__TASK PROMPT__: Copy out the records precisely, omitting pictures.

---------- MATERIAL

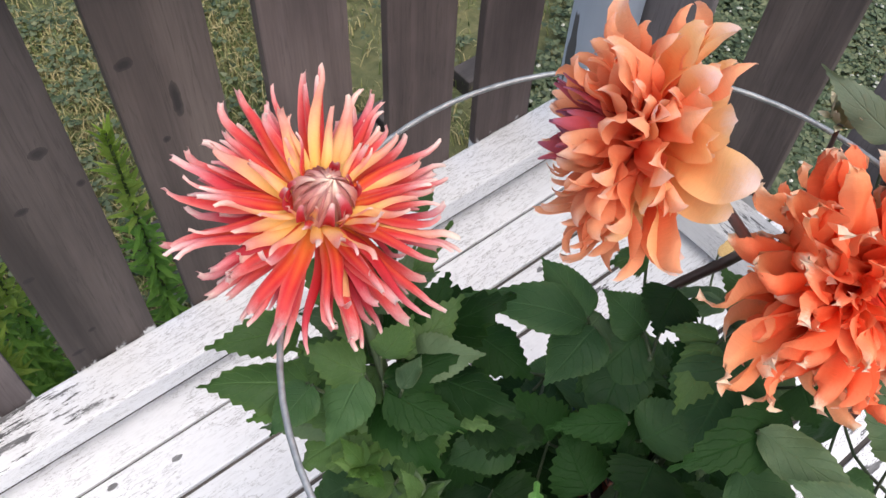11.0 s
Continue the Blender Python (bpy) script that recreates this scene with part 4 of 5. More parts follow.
for x, y, z in ((-0.29, 0.06, 0.52), (-0.28, -0.10, 0.50), (-0.225, -0.07, 0.60), (-0.22, 0.12, 0.52)):
    q = red.stalk([(-0.20 + (x + 0.2) * 0.4, y * 0.5, 0.26), (x * 0.98, y * 0.9, z - 0.12), (x, y, z)], 0.0045, 0.0025)
    red.spray(q[5], x * 20, 0.065, 0.3, 0.5, "dark")
    red.spray(q[8], x * 20 + 2.4, 0.065, 0.3, 0.5, "dark2")
red.stalk([(-0.22, -0.02, 0.26), (-0.255, -0.03, 0.48), (-0.262, 0.0, 0.60)], 0.0045, 0.0022)
red.frond((-0.274, 0.178, 0.683), (-0.352, 0.205, 0.695), (-0.14, -0.39, 0.78), "green", 0.84)
red.frond((-0.268, 0.133, 0.685), (-0.337, 0.145, 0.670), (-0.15, -0.38, 0.79), "green", 0.83)
red.frond((-0.283, 0.158, 0.590), (-0.348, 0.171, 0.594), (-0.14, -0.37, 0.80), "fresh2", 0.88)
red.frond((-0.220, 0.099, 0.613), (-0.298, 0.157, 0.578), (-0.16, -0.36, 0.80), "green", 0.96)
red.frond((-0.249, 0.131, 0.565), (-0.335, 0.181, 0.540), (-0.09, -0.22, 0.89), "green", 0.72)
red.frond((-0.211, 0.112, 0.683), (-0.133, 0.062, 0.742), (-0.20, -0.37, 0.78), "dark", 0.98)
red.frond((-0.220, 0.097, 0.676), (-0.182, 0.000, 0.691), (-0.19, -0.36, 0.79), "dark", 0.81)
red.frond((-0.235, 0.083, 0.725), (-0.168, 0.086, 0.747), (-0.19, -0.37, 0.77), "green", 1.04)
red.frond((-0.227, 0.123, 0.742), (-0.153, 0.128, 0.795), (-0.27, -0.54, 0.66), "green", 0.58)
red.frond((-0.235, 0.118, 0.747), (-0.192, 0.125, 0.799), (-0.29, -0.62, 0.62), "dusty", 0.71)
red.frond((-0.235, 0.134, 0.733), (-0.261, 0.195, 0.768), (-0.24, -0.55, 0.67), "green", 1.01)
red.frond((-0.245, 0.124, 0.731), (-0.281, 0.162, 0.734), (-0.16, -0.39, 0.77), "green", 1.06)
red.frond((-0.252, 0.089, 0.737), (-0.224, 0.082, 0.780), (-0.29, -0.61, 0.63), "green", 1.06)
red.frond((-0.255, 0.058, 0.733), (-0.234, 0.059, 0.764), (-0.29, -0.60, 0.64), "dusty", 0.82)
red.frond((-0.267, 0.089, 0.726), (-0.303, 0.129, 0.749), (-0.16, -0.39, 0.78), "green", 1.06)
red.frond((-0.239, 0.057, 0.685), (-0.246, 0.021, 0.656), (-0.25, -0.50, 0.72), "green", 1.15)
red.frond((-0.254, 0.135, 0.648), (-0.299, 0.151, 0.636), (-0.15, -0.38, 0.79), "fresh2", 1.03)
red.frond((-0.213, 0.087, 0.726), (-0.168, 0.114, 0.753), (-0.27, -0.53, 0.68), "dark", 1.26)
red.frond((-0.244, -0.071, 0.571), (-0.252, -0.012, 0.600), (-0.24, -0.46, 0.76), "fresh", 0.87)
red.frond((-0.241, -0.092, 0.599), (-0.195, -0.042, 0.651), (-0.27, -0.46, 0.75), "fresh", 0.92)
red.frond((-0.252, -0.071, 0.565), (-0.293, 0.008, 0.562), (-0.20, -0.40, 0.80), "fresh", 0.75)
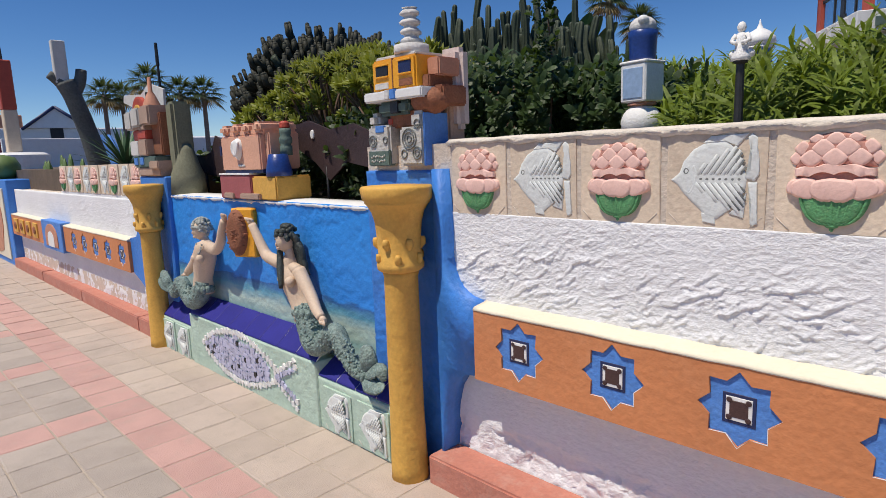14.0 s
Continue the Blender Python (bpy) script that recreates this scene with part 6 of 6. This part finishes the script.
part("tower_front", arch_panel(W, H0, H1, ((0.06, 0.86, H0, 4.60), (1.19, 1.98, H0, 4.60))), REDTOWER, house, "red arched front")
sd = part("tower_side", arch_panel(2.1, H0, H1, ((0.20, 0.98, H0, 4.55), (1.15, 1.90, H0, 4.55))), REDTOWER, house, "red arched side")
sd.rotation_euler[2], sd.location = radians(90), (0.06, 0.06, 0)
part("side_beam", box(W - 0.06, W, 0.06, 2.16, 5.0, H1, 0), REDTOWER, house)
part("corner_post", box(W - 0.06, W, 2.1, 2.16, H0, 5.0, 0), REDTOWER, house)
for y in (2.1,):
    part("corner_post", box(0.0, 0.06, y, y + 0.06, H0, H1, 0), REDTOWER, house)
    part("back_beam", box(0.06, W, y, y + 0.06, 5.0, H1, 0), REDTOWER, house)
part("tower_roof", box(-0.03, W + 0.03, -0.03, 2.2, H1, H1 + 0.06, 0.01), REDTOWER, house)
part("front_glass", box(0.1, W - 0.05, 0.045, 0.05, H0, 4.95, 0), GLASS, house, "blue-grey tinted glass")
gl = part("side_glass", box(0.048, 0.053, 0.2, 2.0, H0, 4.9, 0), GLASS, house)
for x0, x1, z0, z1 in ((0.12, W - 0.06, 3.42, 3.48), (0.93, 0.98, H0, 4.62), (1.18, 1.22, H0, 4.62), (0.95, 1.2, 4.24, 4.28), (0.95, 1.2, 4.55, 4.62), (0.5, 0.54, H0, 3.42), (1.6, 1.64, H0, 3.42), (0.12, W - 0.06, H0, H0 + 0.05)):
    part("mullion", box(x0, x1, 0.02, 0.045, z0, z1, 0.003), STEEL, house)
for y0, y1, z0, z1 in ((0.2, 2.0, 3.55, 3.6), (0.55, 0.6, H0, 4.6), (1.4, 1.45, H0, 4.6), (0.95, 1.2, H0, 3.2), (1.0, 1.15, H0, 4.6)):
    part("mullion", box(0.02, 0.047, y0, y1, z0, z1, 0.003), STEEL, house)
part("finial", lathe([(0.03, 0), (0.05, 0.03), (0.03, 0.08), (0.045, 0.12), (0.01, 0.17)], 10, (0.1, 0.1, H1 + 0.06)), GREYPLASTER, house)
vine = [(Vector((-3.9 + 0.03 * i + rng(-.1, .1), 8.78 + 0.02 * i, 1.75 + 0.25 * math.sin(i * 0.25) + rng(-.1, .1) - 0.006 * i)), Vector((rng(-.5, .5), -0.8, rng(-.3, .5))).normalized(), rng(1.2, 2.0)) for i in range(46)]
shrub("wall_vine", "dark creeper growing on the white house wall", vine, HD, HEDGELEAF, [], at=(-3.6, 8.8, 1.28))

# rest of the white complex with dome, parapets and pink wall
complex_ = thing("domed_house", "low white house with an orange dome and crenellated parapet", "building", (-0.6, 14.2, 0))
part("house_wall", box(-3.0, 5.5, 0, 4, 0.5, 3.25, 0.02), WHITE, complex_)
part("parapet", box(-3.05, 5.55, -0.06, 0.15, 3.25, 3.38, 0.01), PALE, complex_)
for i in range(42):
    part("merlon", box(-3.0 + i * 0.2, -3.0 + i * 0.2 + 0.11, -0.04, 0.1, 3.38, 3.48, 0.01), PALE, complex_)
part("dome", lathe([(0.80, 3.3), (0.80, 3.52), (0.74, 3.72), (0.58, 3.94), (0.36, 4.08), (0.1, 4.15), (0.06, 4.17)], 28, (-0.55, 1.0, 0)), ROOFORANGE, complex_, "orange plaster dome", 60)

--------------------

__OUTPUT__:
11.0 s
Continue the Blender Python (bpy) script that recreates this scene with part 4 of 5. More parts follow.
for x, y, z in ((-0.29, 0.06, 0.52), (-0.28, -0.10, 0.50), (-0.225, -0.07, 0.60), (-0.22, 0.12, 0.52)):
    q = red.stalk([(-0.20 + (x + 0.2) * 0.4, y * 0.5, 0.26), (x * 0.98, y * 0.9, z - 0.12), (x, y, z)], 0.0045, 0.0025)
    red.spray(q[5], x * 20, 0.065, 0.3, 0.5, "dark")
    red.spray(q[8], x * 20 + 2.4, 0.065, 0.3, 0.5, "dark2")
red.stalk([(-0.22, -0.02, 0.26), (-0.255, -0.03, 0.48), (-0.262, 0.0, 0.60)], 0.0045, 0.0022)
red.frond((-0.274, 0.178, 0.683), (-0.352, 0.205, 0.695), (-0.14, -0.39, 0.78), "green", 0.84)
red.frond((-0.268, 0.133, 0.685), (-0.337, 0.145, 0.670), (-0.15, -0.38, 0.79), "green", 0.83)
red.frond((-0.283, 0.158, 0.590), (-0.348, 0.171, 0.594), (-0.14, -0.37, 0.80), "fresh2", 0.88)
red.frond((-0.220, 0.099, 0.613), (-0.298, 0.157, 0.578), (-0.16, -0.36, 0.80), "green", 0.96)
red.frond((-0.249, 0.131, 0.565), (-0.335, 0.181, 0.540), (-0.09, -0.22, 0.89), "green", 0.72)
red.frond((-0.211, 0.112, 0.683), (-0.133, 0.062, 0.742), (-0.20, -0.37, 0.78), "dark", 0.98)
red.frond((-0.220, 0.097, 0.676), (-0.182, 0.000, 0.691), (-0.19, -0.36, 0.79), "dark", 0.81)
red.frond((-0.235, 0.083, 0.725), (-0.168, 0.086, 0.747), (-0.19, -0.37, 0.77), "green", 1.04)
red.frond((-0.227, 0.123, 0.742), (-0.153, 0.128, 0.795), (-0.27, -0.54, 0.66), "green", 0.58)
red.frond((-0.235, 0.118, 0.747), (-0.192, 0.125, 0.799), (-0.29, -0.62, 0.62), "dusty", 0.71)
red.frond((-0.235, 0.134, 0.733), (-0.261, 0.195, 0.768), (-0.24, -0.55, 0.67), "green", 1.01)
red.frond((-0.245, 0.124, 0.731), (-0.281, 0.162, 0.734), (-0.16, -0.39, 0.77), "green", 1.06)
red.frond((-0.252, 0.089, 0.737), (-0.224, 0.082, 0.780), (-0.29, -0.61, 0.63), "green", 1.06)
red.frond((-0.255, 0.058, 0.733), (-0.234, 0.059, 0.764), (-0.29, -0.60, 0.64), "dusty", 0.82)
red.frond((-0.267, 0.089, 0.726), (-0.303, 0.129, 0.749), (-0.16, -0.39, 0.78), "green", 1.06)
red.frond((-0.239, 0.057, 0.685), (-0.246, 0.021, 0.656), (-0.25, -0.50, 0.72), "green", 1.15)
red.frond((-0.254, 0.135, 0.648), (-0.299, 0.151, 0.636), (-0.15, -0.38, 0.79), "fresh2", 1.03)
red.frond((-0.213, 0.087, 0.726), (-0.168, 0.114, 0.753), (-0.27, -0.53, 0.68), "dark", 1.26)
red.frond((-0.244, -0.071, 0.571), (-0.252, -0.012, 0.600), (-0.24, -0.46, 0.76), "fresh", 0.87)
red.frond((-0.241, -0.092, 0.599), (-0.195, -0.042, 0.651), (-0.27, -0.46, 0.75), "fresh", 0.92)
red.frond((-0.252, -0.071, 0.565), (-0.293, 0.008, 0.562), (-0.20, -0.40, 0.80), "fresh", 0.75)
14.0 s
Continue the Blender Python (bpy) script that recreates this scene with part 6 of 6. This part finishes the script.
part("tower_front", arch_panel(W, H0, H1, ((0.06, 0.86, H0, 4.60), (1.19, 1.98, H0, 4.60))), REDTOWER, house, "red arched front")
sd = part("tower_side", arch_panel(2.1, H0, H1, ((0.20, 0.98, H0, 4.55), (1.15, 1.90, H0, 4.55))), REDTOWER, house, "red arched side")
sd.rotation_euler[2], sd.location = radians(90), (0.06, 0.06, 0)
part("side_beam", box(W - 0.06, W, 0.06, 2.16, 5.0, H1, 0), REDTOWER, house)
part("corner_post", box(W - 0.06, W, 2.1, 2.16, H0, 5.0, 0), REDTOWER, house)
for y in (2.1,):
    part("corner_post", box(0.0, 0.06, y, y + 0.06, H0, H1, 0), REDTOWER, house)
    part("back_beam", box(0.06, W, y, y + 0.06, 5.0, H1, 0), REDTOWER, house)
part("tower_roof", box(-0.03, W + 0.03, -0.03, 2.2, H1, H1 + 0.06, 0.01), REDTOWER, house)
part("front_glass", box(0.1, W - 0.05, 0.045, 0.05, H0, 4.95, 0), GLASS, house, "blue-grey tinted glass")
gl = part("side_glass", box(0.048, 0.053, 0.2, 2.0, H0, 4.9, 0), GLASS, house)
for x0, x1, z0, z1 in ((0.12, W - 0.06, 3.42, 3.48), (0.93, 0.98, H0, 4.62), (1.18, 1.22, H0, 4.62), (0.95, 1.2, 4.24, 4.28), (0.95, 1.2, 4.55, 4.62), (0.5, 0.54, H0, 3.42), (1.6, 1.64, H0, 3.42), (0.12, W - 0.06, H0, H0 + 0.05)):
    part("mullion", box(x0, x1, 0.02, 0.045, z0, z1, 0.003), STEEL, house)
for y0, y1, z0, z1 in ((0.2, 2.0, 3.55, 3.6), (0.55, 0.6, H0, 4.6), (1.4, 1.45, H0, 4.6), (0.95, 1.2, H0, 3.2), (1.0, 1.15, H0, 4.6)):
    part("mullion", box(0.02, 0.047, y0, y1, z0, z1, 0.003), STEEL, house)
part("finial", lathe([(0.03, 0), (0.05, 0.03), (0.03, 0.08), (0.045, 0.12), (0.01, 0.17)], 10, (0.1, 0.1, H1 + 0.06)), GREYPLASTER, house)
vine = [(Vector((-3.9 + 0.03 * i + rng(-.1, .1), 8.78 + 0.02 * i, 1.75 + 0.25 * math.sin(i * 0.25) + rng(-.1, .1) - 0.006 * i)), Vector((rng(-.5, .5), -0.8, rng(-.3, .5))).normalized(), rng(1.2, 2.0)) for i in range(46)]
shrub("wall_vine", "dark creeper growing on the white house wall", vine, HD, HEDGELEAF, [], at=(-3.6, 8.8, 1.28))

# rest of the white complex with dome, parapets and pink wall
complex_ = thing("domed_house", "low white house with an orange dome and crenellated parapet", "building", (-0.6, 14.2, 0))
part("house_wall", box(-3.0, 5.5, 0, 4, 0.5, 3.25, 0.02), WHITE, complex_)
part("parapet", box(-3.05, 5.55, -0.06, 0.15, 3.25, 3.38, 0.01), PALE, complex_)
for i in range(42):
    part("merlon", box(-3.0 + i * 0.2, -3.0 + i * 0.2 + 0.11, -0.04, 0.1, 3.38, 3.48, 0.01), PALE, complex_)
part("dome", lathe([(0.80, 3.3), (0.80, 3.52), (0.74, 3.72), (0.58, 3.94), (0.36, 4.08), (0.1, 4.15), (0.06, 4.17)], 28, (-0.55, 1.0, 0)), ROOFORANGE, complex_, "orange plaster dome", 60)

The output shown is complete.